Saturday, May 21, 2011

Future Anxiety **

Lauren Haines' satire at The Flea imagines a grim future in which environmental depredation has taken its toll and 12 billion people are competing for ever-diminishing resources. The Chinese import American debtors as slave labor. A woman who "collects" people for deportation to China is too ashamed to admit her occupation to her friends. People who chose cryogenics return to a world far worse than the one they left and must undergo two years of reorientation as wards of the state. A rapacious businessman scours the world for traces of vanished plant species. A poet softens the heart of a stern Chinese guard. A homeless man gives survival tips. A possibly crazed leader recruits followers to build a spaceship to travel to a new planet where they can start over -- and destroy a new environment. The various plot lines alternate in short scenes. 23 members of the Bats, the Flea's talented resident company of young actors, form the cast. The results are uneven and the whole is somehow less than its parts. The direction by Jim Simpson is fluid and the set by Kyle Chepulis makes good use of a small budget.
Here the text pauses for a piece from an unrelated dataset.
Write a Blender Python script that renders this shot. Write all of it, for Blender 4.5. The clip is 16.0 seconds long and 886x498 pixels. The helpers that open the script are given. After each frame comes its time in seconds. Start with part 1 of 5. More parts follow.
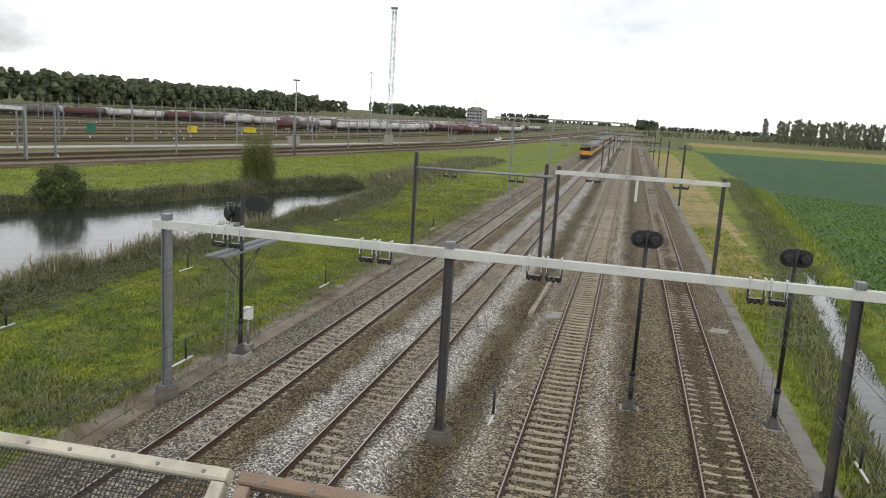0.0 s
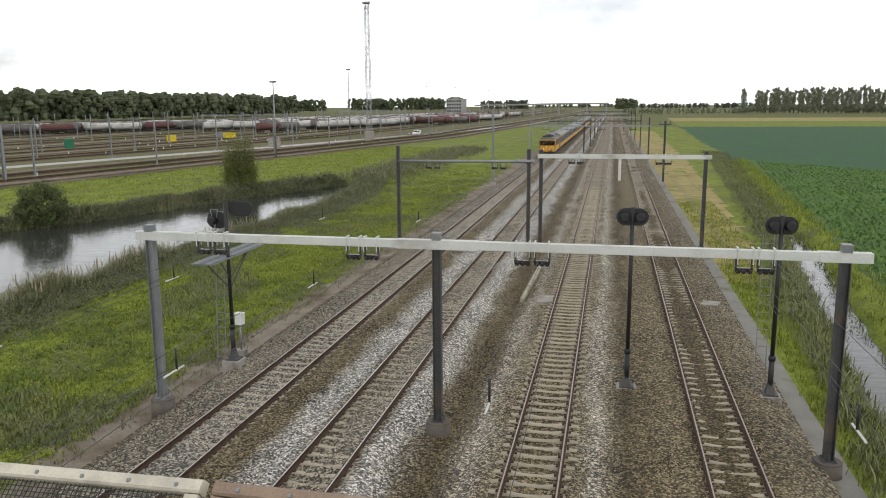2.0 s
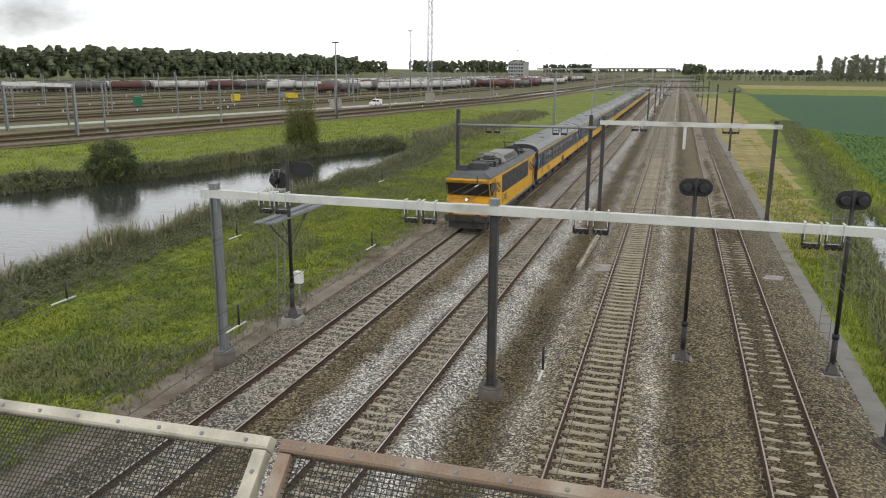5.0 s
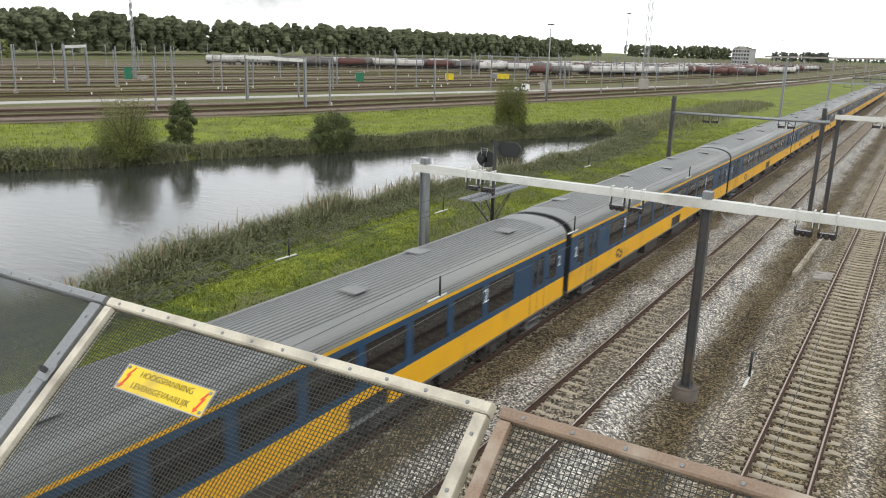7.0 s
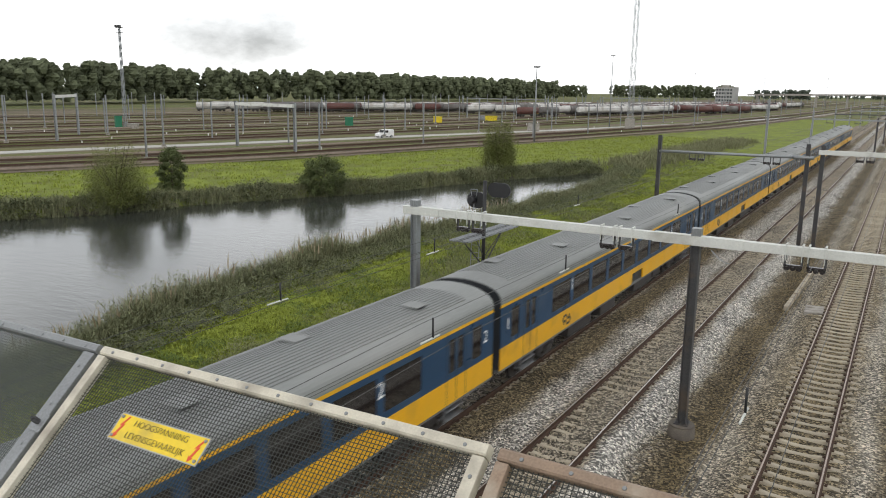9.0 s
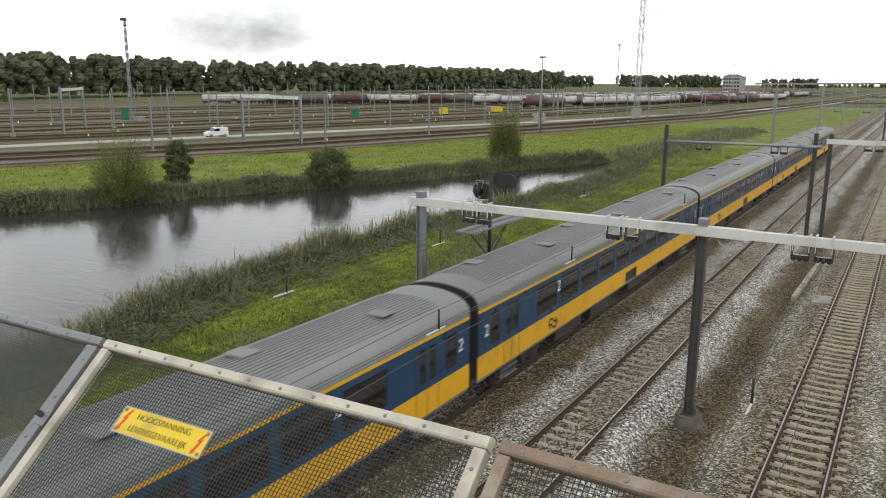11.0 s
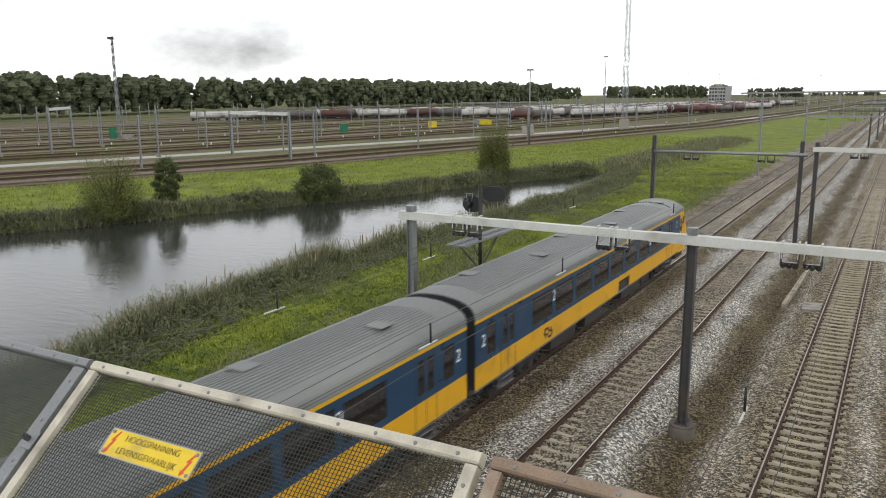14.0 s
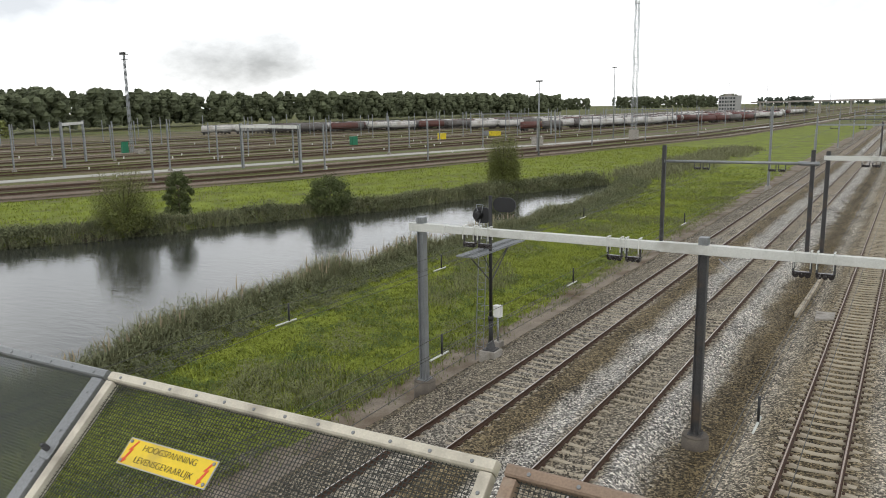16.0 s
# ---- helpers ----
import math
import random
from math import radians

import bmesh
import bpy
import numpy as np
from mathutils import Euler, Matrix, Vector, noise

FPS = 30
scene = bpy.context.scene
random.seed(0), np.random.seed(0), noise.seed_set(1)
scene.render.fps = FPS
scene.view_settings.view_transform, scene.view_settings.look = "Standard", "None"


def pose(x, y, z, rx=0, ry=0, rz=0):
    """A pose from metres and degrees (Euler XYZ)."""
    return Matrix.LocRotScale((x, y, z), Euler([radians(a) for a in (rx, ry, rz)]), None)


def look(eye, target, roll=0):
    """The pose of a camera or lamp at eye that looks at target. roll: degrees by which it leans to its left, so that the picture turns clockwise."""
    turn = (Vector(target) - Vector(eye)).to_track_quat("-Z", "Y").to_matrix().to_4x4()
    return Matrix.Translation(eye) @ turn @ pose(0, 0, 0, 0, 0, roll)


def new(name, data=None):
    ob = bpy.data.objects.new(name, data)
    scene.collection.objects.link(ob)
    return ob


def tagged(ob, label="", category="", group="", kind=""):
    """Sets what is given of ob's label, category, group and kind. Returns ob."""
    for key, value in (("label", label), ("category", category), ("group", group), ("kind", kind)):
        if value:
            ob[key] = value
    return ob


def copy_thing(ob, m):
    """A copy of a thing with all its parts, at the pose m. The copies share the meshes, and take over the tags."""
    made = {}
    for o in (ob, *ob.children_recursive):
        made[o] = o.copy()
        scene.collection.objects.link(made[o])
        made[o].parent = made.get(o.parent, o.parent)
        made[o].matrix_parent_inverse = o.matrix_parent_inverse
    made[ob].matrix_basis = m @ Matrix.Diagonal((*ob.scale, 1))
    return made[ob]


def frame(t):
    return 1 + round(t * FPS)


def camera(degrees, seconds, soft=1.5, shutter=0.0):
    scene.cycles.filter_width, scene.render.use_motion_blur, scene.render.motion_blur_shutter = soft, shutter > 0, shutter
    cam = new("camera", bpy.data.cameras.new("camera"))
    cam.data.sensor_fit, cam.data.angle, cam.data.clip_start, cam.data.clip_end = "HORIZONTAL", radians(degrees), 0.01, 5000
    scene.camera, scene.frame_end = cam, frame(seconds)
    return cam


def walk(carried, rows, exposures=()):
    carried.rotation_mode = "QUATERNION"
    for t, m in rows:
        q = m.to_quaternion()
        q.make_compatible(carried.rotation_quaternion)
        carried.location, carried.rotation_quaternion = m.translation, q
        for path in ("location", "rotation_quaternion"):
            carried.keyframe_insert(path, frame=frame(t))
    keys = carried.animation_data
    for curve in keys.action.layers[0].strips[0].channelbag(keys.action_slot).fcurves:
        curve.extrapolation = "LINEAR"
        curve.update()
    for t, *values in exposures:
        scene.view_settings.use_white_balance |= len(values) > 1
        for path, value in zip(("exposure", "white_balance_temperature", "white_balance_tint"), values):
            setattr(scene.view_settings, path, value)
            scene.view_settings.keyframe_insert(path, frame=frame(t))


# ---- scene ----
cam = camera(59.56, 16.0, soft=1.0, shutter=0.2)
PATH = [
    (0, pose(1.827, -0.105, 10.126, 80.052, -3.405, 13.677)),
    (0.5, pose(1.890, -0.052, 10.125, 80.434, -0.790, 12.220)),
    (1, pose(1.902, -0.026, 10.113, 80.044, 0.209, 11.734)),
    (1.5, pose(1.883, 0.000, 10.097, 79.788, 0.657, 11.818)),
    (2, pose(1.880, -0.013, 10.101, 79.471, 0.402, 12.178)),
    (2.5, pose(1.885, -0.017, 10.107, 78.919, 0.025, 12.984)),
    (3, pose(1.877, -0.011, 10.107, 78.434, -0.358, 13.689)),
    (5.5, pose(1.867, -0.080, 10.144, 76.209, -0.406, 19.259)),
    (6, pose(1.803, -0.095, 10.115, 75.918, 0.344, 26.001)),
    (6.5, pose(1.740, -0.079, 10.093, 75.252, -0.648, 32.353)),
    (7, pose(1.752, -0.088, 10.099, 75.312, -1.719, 31.842)),
    (7.5, pose(1.764, -0.096, 10.107, 76.638, -1.135, 31.005)),
    (8, pose(1.759, -0.100, 10.109, 77.447, -0.776, 31.241)),
    (8.5, pose(1.759, -0.102, 10.108, 78.037, -0.635, 31.199)),
    (9, pose(1.754, -0.109, 10.107, 78.380, -0.797, 30.967)),
    (11.5, pose(1.765, -0.087, 10.108, 77.634, -0.511, 31.541)),
    (12, pose(1.752, -0.105, 10.111, 77.854, -0.816, 31.552)),
    (12.5, pose(1.751, -0.102, 10.116, 78.280, -1.275, 31.256)),
    (13, pose(1.755, -0.095, 10.114, 78.455, -0.942, 30.840)),
    (13.5, pose(1.760, -0.083, 10.113, 78.570, -0.344, 30.694)),
    (14, pose(1.769, -0.078, 10.112, 78.720, 0.357, 30.531)),
    (14.5, pose(1.769, -0.082, 10.113, 78.890, 0.647, 30.694)),
    (15, pose(1.778, -0.097, 10.112, 79.114, 0.669, 30.831)),
    (15.5, pose(1.781, -0.112, 10.116, 79.319, 0.445, 30.972)),
    (16, pose(1.777, -0.110, 10.112, 79.576, 0.858, 31.203)),
]
walk(cam, PATH, [(0, 0.0), (3.2, 0.0), (5.3, 0.05), (6.2, 0.3), (6.8, 0.42), (7.4, 0.30), (8.2, 0.15), (9.2, 0.08), (12.0, 0.05), (16.0, 0.0)])

# ---------------------------------------------------------------- light
world = bpy.data.worlds.new("overcast_sky")
scene.world = world
world.use_nodes = True
SUN_EL, SUN_AZ = 42.0, 150.0
wn, wl = world.node_tree.nodes, world.node_tree.links
bgn = wn["Background"]


def wnode(kind, **kw):
    n = wn.new(kind)
    for k, v in kw.items():
        if k == "op":
            n.operation = v
        elif k == "blend":
            n.blend_type, n.data_type = v, "RGBA"
        else:
            n.inputs[k].default_value = v
    return n


sky = wn.new("ShaderNodeTexSky")
sky.sky_type, sky.sun_disc = "NISHITA", False
sky.sun_elevation, sky.sun_rotation = radians(SUN_EL), radians(SUN_AZ)
skyb = wnode("ShaderNodeMixRGB", Fac=1.0)
skyb.blend_type = "MULTIPLY"
skyb.inputs["Color2"].default_value = (0.12, 0.12, 0.12, 1)
wl.new(sky.outputs[0], skyb.inputs["Color1"])
tc = wn.new("ShaderNodeTexCoord")
mp = wn.new("ShaderNodeMapping")
mp.inputs["Scale"].default_value = (1.0, 1.0, 2.0)
wl.new(tc.outputs["Generated"], mp.inputs[0])
cn = wnode("ShaderNodeTexNoise", Scale=2.6, Detail=6.0, Roughness=0.55)
wl.new(mp.outputs[0], cn.inputs["Vector"])
cr = wn.new("ShaderNodeValToRGB")
cr.color_ramp.elements[0].position, cr.color_ramp.elements[0].color = 0.33, (0.62, 0.64, 0.67, 1)
cr.color_ramp.elements[1].position, cr.color_ramp.elements[1].color = 0.46, (1.06, 1.07, 1.08, 1)
wl.new(cn.outputs["Fac"], cr.inputs[0])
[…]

The highlight for me actually took place before the play even started -- there is 15 minutes of weird vocalization by an uncredited male that is hysterically funny. Running time: 80 minutes.

P.S. Alas, there were more people in the cast than in the audience.

1 comment:

Anonymous said...

Oy -- It sounds like this play should have ended in a mass suicide! Unfortunately, the plot lines seem all too plausible to me. I have plenty of my own future anxiety already, so I'll definitely take a pass on this one, although I am tempted by those weird male vocalizations! Thanks, Bob.